Angelina “Angie” Benenati is a one-armed computer programmer and security manager at Tomo, the largest social network company presumably in the world. That’s during the day. At night she uses her considerable technology skills to avenge her past experience as an abused woman at the hands of her now deceased husband.
Using cyber world hacker resources and probability modeling, she looks for women in abusive relationships and targets their male partners for elimination in devious, undetectable and unexpected ways. Stage One of running a “kill process” to terminate annoying out-of-control programs.
Let's just say, if you're a man driving a car, you don't want to cut off Angie on the highway, especially if she's feeling grumpy.
This motive is transformed when Tomo decides to take advantage of their users’ concerns about Internet privacy with a program that gives the illusion of identity screening but will actually be a tool for maximizing revenue through unsolicited offers to these subscribers.
Soon Angie is hot on the track to build an alternative decentralized network, Tapestry, with users as developers to destroy Tomo. Stage Two of running a “kill process” though now the target is an abusive company, not misogynist men.

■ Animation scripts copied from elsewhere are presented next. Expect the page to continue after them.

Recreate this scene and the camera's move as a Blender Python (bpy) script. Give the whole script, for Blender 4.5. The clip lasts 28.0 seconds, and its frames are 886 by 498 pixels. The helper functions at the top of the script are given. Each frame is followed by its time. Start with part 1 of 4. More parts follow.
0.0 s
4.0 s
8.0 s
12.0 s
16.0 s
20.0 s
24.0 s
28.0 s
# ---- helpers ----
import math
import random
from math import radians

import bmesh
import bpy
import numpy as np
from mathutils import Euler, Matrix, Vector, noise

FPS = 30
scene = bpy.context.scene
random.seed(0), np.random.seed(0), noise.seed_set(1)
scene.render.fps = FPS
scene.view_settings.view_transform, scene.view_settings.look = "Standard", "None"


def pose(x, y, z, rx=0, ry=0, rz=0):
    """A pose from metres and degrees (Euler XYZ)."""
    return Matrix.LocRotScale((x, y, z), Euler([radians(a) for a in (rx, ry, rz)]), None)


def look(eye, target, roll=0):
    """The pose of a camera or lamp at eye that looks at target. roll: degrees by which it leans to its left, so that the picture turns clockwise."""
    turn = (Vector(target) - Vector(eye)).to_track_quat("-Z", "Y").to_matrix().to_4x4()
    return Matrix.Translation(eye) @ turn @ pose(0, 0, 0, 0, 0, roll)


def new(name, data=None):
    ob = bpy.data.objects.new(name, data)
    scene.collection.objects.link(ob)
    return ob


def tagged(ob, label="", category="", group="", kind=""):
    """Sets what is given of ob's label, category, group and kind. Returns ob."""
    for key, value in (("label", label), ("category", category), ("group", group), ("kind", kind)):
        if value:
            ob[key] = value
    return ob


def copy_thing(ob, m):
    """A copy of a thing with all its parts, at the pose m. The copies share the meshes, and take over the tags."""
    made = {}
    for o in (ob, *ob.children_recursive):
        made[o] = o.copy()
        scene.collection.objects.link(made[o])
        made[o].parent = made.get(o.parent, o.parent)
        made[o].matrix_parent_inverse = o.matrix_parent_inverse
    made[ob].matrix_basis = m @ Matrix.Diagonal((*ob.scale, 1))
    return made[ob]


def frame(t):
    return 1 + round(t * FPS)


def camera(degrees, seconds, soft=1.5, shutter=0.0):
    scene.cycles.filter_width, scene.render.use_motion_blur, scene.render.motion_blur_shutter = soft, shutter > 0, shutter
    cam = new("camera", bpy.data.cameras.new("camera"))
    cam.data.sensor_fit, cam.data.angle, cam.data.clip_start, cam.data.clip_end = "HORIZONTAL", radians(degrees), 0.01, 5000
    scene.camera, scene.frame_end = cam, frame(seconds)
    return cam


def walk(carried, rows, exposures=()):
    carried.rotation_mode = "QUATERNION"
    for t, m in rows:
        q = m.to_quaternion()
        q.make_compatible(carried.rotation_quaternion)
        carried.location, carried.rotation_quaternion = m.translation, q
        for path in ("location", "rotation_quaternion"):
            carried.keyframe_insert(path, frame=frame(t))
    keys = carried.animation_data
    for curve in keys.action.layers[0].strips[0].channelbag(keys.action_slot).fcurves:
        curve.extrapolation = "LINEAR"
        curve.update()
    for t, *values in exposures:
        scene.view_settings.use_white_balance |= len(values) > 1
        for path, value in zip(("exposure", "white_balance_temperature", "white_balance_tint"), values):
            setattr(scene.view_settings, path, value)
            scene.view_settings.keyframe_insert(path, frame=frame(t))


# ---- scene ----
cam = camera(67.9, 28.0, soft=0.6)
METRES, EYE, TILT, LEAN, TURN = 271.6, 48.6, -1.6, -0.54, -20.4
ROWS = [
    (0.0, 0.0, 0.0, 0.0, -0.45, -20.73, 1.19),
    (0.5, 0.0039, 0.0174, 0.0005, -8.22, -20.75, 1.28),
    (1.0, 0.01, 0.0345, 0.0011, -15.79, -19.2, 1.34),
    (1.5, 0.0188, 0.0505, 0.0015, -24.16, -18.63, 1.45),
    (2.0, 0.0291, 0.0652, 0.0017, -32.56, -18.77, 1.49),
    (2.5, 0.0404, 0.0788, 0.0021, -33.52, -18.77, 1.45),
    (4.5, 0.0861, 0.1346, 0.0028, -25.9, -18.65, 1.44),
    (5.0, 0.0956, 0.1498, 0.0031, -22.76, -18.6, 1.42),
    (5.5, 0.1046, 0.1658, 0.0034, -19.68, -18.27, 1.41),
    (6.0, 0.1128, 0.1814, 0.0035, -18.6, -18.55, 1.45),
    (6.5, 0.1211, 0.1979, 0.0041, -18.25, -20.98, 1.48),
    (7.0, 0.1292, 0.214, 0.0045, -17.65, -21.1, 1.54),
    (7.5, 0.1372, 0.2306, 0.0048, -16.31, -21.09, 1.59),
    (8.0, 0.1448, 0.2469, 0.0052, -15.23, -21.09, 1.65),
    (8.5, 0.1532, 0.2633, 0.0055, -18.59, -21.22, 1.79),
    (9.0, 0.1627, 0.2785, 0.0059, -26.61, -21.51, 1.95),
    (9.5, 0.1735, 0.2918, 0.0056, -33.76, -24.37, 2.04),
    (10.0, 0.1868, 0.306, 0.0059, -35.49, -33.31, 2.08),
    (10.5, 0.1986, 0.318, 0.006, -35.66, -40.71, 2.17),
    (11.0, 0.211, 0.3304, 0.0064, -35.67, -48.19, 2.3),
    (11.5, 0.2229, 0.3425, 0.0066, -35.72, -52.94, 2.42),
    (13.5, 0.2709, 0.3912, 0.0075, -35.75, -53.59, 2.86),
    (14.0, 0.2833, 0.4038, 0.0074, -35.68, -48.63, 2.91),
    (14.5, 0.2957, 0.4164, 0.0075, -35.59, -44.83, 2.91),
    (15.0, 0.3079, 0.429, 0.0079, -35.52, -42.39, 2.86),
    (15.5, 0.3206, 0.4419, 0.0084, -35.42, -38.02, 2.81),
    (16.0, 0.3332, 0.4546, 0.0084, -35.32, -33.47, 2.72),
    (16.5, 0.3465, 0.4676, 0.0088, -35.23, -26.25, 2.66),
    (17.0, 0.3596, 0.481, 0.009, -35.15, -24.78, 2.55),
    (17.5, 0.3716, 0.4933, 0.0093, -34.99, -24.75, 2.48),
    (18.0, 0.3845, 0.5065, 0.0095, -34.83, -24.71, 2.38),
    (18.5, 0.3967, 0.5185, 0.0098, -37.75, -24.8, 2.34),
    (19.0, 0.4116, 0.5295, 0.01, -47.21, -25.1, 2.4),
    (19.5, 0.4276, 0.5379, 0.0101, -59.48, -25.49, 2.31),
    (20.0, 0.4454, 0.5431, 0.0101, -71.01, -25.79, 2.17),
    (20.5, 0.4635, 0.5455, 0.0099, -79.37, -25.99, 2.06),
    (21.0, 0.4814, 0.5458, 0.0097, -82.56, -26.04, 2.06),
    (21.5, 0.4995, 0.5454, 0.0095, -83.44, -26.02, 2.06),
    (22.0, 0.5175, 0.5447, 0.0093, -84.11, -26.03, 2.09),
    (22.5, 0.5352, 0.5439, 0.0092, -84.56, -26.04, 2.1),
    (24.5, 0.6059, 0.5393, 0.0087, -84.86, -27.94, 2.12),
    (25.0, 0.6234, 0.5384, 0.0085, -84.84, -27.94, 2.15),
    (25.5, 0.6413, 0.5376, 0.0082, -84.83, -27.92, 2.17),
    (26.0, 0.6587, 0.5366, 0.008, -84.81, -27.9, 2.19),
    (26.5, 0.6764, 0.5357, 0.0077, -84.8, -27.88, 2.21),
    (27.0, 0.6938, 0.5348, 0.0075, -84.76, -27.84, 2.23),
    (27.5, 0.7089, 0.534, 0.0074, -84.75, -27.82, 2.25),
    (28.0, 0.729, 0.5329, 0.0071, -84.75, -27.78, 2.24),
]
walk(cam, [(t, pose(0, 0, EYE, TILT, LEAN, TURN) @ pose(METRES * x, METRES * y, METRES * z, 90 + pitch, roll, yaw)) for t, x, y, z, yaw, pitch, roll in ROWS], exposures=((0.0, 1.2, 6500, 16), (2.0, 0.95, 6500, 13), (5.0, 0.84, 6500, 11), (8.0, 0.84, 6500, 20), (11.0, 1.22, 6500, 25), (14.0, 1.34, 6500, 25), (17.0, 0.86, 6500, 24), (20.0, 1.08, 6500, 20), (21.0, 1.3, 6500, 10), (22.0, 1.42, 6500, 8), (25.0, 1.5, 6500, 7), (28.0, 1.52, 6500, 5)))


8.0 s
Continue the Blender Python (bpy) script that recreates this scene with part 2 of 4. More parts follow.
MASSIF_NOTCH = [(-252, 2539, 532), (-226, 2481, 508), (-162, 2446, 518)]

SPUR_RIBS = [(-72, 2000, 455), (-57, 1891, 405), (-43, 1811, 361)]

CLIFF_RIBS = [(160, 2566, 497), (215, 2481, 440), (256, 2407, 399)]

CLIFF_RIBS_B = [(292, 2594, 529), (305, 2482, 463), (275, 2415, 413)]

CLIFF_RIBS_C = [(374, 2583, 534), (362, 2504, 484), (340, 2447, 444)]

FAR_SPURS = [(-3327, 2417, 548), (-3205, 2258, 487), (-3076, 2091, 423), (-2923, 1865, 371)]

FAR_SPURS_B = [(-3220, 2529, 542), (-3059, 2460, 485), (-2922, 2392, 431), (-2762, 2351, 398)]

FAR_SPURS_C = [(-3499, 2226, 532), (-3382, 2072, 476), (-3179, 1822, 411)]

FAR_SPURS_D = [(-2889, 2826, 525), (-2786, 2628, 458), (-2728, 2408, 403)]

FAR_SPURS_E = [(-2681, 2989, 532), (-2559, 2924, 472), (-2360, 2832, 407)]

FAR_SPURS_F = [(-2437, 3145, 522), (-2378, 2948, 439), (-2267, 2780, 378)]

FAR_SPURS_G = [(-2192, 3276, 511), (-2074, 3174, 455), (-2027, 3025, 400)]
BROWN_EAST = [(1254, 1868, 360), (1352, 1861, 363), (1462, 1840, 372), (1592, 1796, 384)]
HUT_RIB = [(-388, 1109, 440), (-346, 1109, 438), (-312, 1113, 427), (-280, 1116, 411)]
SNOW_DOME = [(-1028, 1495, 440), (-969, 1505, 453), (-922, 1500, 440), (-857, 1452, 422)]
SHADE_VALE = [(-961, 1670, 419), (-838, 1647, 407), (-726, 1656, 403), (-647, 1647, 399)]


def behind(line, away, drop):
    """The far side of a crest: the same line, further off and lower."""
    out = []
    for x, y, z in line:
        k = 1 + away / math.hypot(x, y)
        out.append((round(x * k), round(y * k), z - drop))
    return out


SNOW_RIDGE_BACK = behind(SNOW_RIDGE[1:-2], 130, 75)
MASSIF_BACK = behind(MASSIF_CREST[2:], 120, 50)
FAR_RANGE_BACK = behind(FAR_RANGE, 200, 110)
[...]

Along the way, they come up with the idea of creating “chat bots” who are computer-generated characters that real people can have exchanges with about their feelings, dreams, fears, etc. on their interface of choice. Think emoticons backed by a lot of programming. This is familiar territory for anyone who has read Hertling’s earlier books with more expanded cyber programs and personalities.
Pretty soon, Angie and her merry band of stalwarts are making serious headway and becoming a nuisance for Tomo. Enter Lewis Rasmussen, the Tomo leader and sinister figure in this episode. He employs an even more despicable lieutenant, Chris Daly, a rogue Federal agent who is persistent and psychopathic.
Stage Three of running a “kill process” but now Angie is the target. At least it’s consistent with the original male abusers theme.
The plotting is initially a little slow, though the pace picks up, and the technology descriptions can be overwhelming. Angie is a little hard to feel empathy for. She is a driven personality with a need to succeed with whatever she’s doing. Her love interest doesn’t seem very genuine because she’s more into hunting big game with a ruthless efficiency.
As Fyodor Dostoyevsky wrote in “Crime and Punishment“, “To go wrong in one's own way is better than to go right in someone else's.”
Perhaps this is Angie’s creed. You can admire it, even be entertained by its executions. But by the end, you may be scratching your head.
It engages from the beginning with a hacker committing physical crimes via cyberspace. Yes, it sounds odd and made me wonder if I wanted to read the full novel. I am glad that I did!
His character development was flawless. It wasn't too detailed yet provided the information necessary in order to pull the reader in more fully. The pacing of the story is good - again, not so detailed as to be slow, but detailed enough to get the reader to the next plot point without any fuss. The characters are believable and the story is compelling.
Anyone that has been involved in cyber security or deeply involved in application or database development will find no flaws. It speaks volumes about the research that went into this novel. Coupled with the entertaining references to contemporary SciFi novels and quips most developers would (or have) thought to voice make the story even more engaging.
A great work, IMHO, right up there with some of the works of Card, Gibson, Heinlein and Stephenson.